• _DO THIS_:
The lines to print start at the one containing "3. More parts follow." and end at the one containing "return t * t * (3 - 2 * t)"; print them exactly, ends included, and only them.

Scripts that build animated scenes
--------

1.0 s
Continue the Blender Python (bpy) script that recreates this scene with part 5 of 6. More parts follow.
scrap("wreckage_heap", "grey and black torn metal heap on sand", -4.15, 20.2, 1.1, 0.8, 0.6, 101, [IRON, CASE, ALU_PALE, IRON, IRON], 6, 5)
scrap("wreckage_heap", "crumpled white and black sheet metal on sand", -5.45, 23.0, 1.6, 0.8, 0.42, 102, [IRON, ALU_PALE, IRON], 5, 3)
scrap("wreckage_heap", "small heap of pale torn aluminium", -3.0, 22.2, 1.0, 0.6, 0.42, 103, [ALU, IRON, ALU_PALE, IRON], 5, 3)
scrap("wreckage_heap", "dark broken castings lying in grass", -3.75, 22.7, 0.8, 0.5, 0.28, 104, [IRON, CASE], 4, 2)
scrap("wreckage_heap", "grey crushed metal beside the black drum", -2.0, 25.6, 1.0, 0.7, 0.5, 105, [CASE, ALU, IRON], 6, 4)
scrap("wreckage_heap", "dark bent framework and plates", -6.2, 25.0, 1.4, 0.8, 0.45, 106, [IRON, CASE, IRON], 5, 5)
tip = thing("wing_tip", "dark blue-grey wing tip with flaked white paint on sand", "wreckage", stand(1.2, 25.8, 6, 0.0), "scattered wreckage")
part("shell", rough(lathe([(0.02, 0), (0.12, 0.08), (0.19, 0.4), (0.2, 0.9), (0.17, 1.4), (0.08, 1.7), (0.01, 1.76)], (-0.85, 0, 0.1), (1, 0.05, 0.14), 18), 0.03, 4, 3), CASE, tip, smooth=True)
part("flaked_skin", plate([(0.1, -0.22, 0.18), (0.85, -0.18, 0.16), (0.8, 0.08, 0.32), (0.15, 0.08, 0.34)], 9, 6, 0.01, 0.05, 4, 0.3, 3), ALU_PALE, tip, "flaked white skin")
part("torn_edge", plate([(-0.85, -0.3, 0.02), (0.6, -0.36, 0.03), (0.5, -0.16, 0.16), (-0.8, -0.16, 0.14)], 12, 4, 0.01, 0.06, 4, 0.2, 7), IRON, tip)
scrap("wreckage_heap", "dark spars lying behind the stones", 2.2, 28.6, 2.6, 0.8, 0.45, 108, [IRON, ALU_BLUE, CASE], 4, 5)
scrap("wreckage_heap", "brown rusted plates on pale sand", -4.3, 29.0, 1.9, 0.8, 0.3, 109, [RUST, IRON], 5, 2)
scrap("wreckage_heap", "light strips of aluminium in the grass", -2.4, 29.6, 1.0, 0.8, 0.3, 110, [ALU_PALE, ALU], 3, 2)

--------

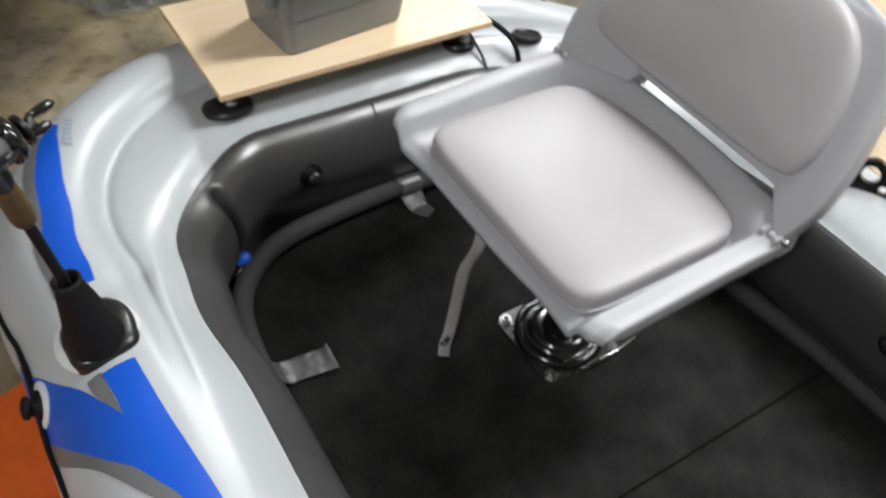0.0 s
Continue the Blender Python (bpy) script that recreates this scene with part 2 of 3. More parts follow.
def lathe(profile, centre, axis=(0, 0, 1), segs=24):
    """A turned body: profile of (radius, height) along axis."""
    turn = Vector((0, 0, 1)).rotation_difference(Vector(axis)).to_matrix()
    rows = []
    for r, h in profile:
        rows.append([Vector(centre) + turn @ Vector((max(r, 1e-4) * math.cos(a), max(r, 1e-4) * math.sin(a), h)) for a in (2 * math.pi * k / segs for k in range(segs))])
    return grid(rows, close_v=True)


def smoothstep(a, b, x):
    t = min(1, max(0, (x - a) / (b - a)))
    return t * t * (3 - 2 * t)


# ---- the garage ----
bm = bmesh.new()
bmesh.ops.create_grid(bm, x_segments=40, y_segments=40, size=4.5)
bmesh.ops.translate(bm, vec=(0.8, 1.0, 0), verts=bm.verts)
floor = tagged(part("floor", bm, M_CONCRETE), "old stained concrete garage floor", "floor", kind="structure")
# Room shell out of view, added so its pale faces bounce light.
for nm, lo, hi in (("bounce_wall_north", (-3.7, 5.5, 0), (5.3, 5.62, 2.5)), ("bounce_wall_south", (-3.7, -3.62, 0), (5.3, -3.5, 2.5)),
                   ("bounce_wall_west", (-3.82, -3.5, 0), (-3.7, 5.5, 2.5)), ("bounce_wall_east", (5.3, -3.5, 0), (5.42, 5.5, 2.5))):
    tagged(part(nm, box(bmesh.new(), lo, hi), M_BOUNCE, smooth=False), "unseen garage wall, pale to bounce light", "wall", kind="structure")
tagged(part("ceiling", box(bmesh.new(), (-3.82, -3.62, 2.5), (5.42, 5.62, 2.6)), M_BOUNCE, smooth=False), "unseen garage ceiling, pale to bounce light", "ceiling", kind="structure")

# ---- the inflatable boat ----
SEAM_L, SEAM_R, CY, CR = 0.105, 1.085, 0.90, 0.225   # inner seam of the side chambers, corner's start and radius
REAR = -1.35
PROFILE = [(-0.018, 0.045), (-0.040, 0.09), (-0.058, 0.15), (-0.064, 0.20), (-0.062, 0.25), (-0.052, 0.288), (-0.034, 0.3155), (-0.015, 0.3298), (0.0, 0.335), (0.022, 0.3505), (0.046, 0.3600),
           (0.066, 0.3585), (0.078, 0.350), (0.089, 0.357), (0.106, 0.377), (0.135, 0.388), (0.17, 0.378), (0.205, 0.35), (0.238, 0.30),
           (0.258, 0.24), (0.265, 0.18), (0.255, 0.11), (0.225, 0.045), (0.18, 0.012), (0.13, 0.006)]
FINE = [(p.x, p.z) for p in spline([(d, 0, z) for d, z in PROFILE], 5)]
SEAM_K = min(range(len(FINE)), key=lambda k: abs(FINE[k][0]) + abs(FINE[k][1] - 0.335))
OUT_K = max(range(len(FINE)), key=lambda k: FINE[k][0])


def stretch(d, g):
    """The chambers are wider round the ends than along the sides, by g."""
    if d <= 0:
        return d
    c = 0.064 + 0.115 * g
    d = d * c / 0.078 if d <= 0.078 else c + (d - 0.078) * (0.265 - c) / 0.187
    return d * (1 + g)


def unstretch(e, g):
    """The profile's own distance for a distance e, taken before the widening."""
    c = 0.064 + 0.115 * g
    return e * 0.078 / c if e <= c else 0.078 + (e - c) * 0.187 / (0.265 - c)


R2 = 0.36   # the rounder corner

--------

• _RESPONSE BELOW_:
Continue the Blender Python (bpy) script that recreates this scene with part 2 of 3. More parts follow.
def lathe(profile, centre, axis=(0, 0, 1), segs=24):
    """A turned body: profile of (radius, height) along axis."""
    turn = Vector((0, 0, 1)).rotation_difference(Vector(axis)).to_matrix()
    rows = []
    for r, h in profile:
        rows.append([Vector(centre) + turn @ Vector((max(r, 1e-4) * math.cos(a), max(r, 1e-4) * math.sin(a), h)) for a in (2 * math.pi * k / segs for k in range(segs))])
    return grid(rows, close_v=True)


def smoothstep(a, b, x):
    t = min(1, max(0, (x - a) / (b - a)))
    return t * t * (3 - 2 * t)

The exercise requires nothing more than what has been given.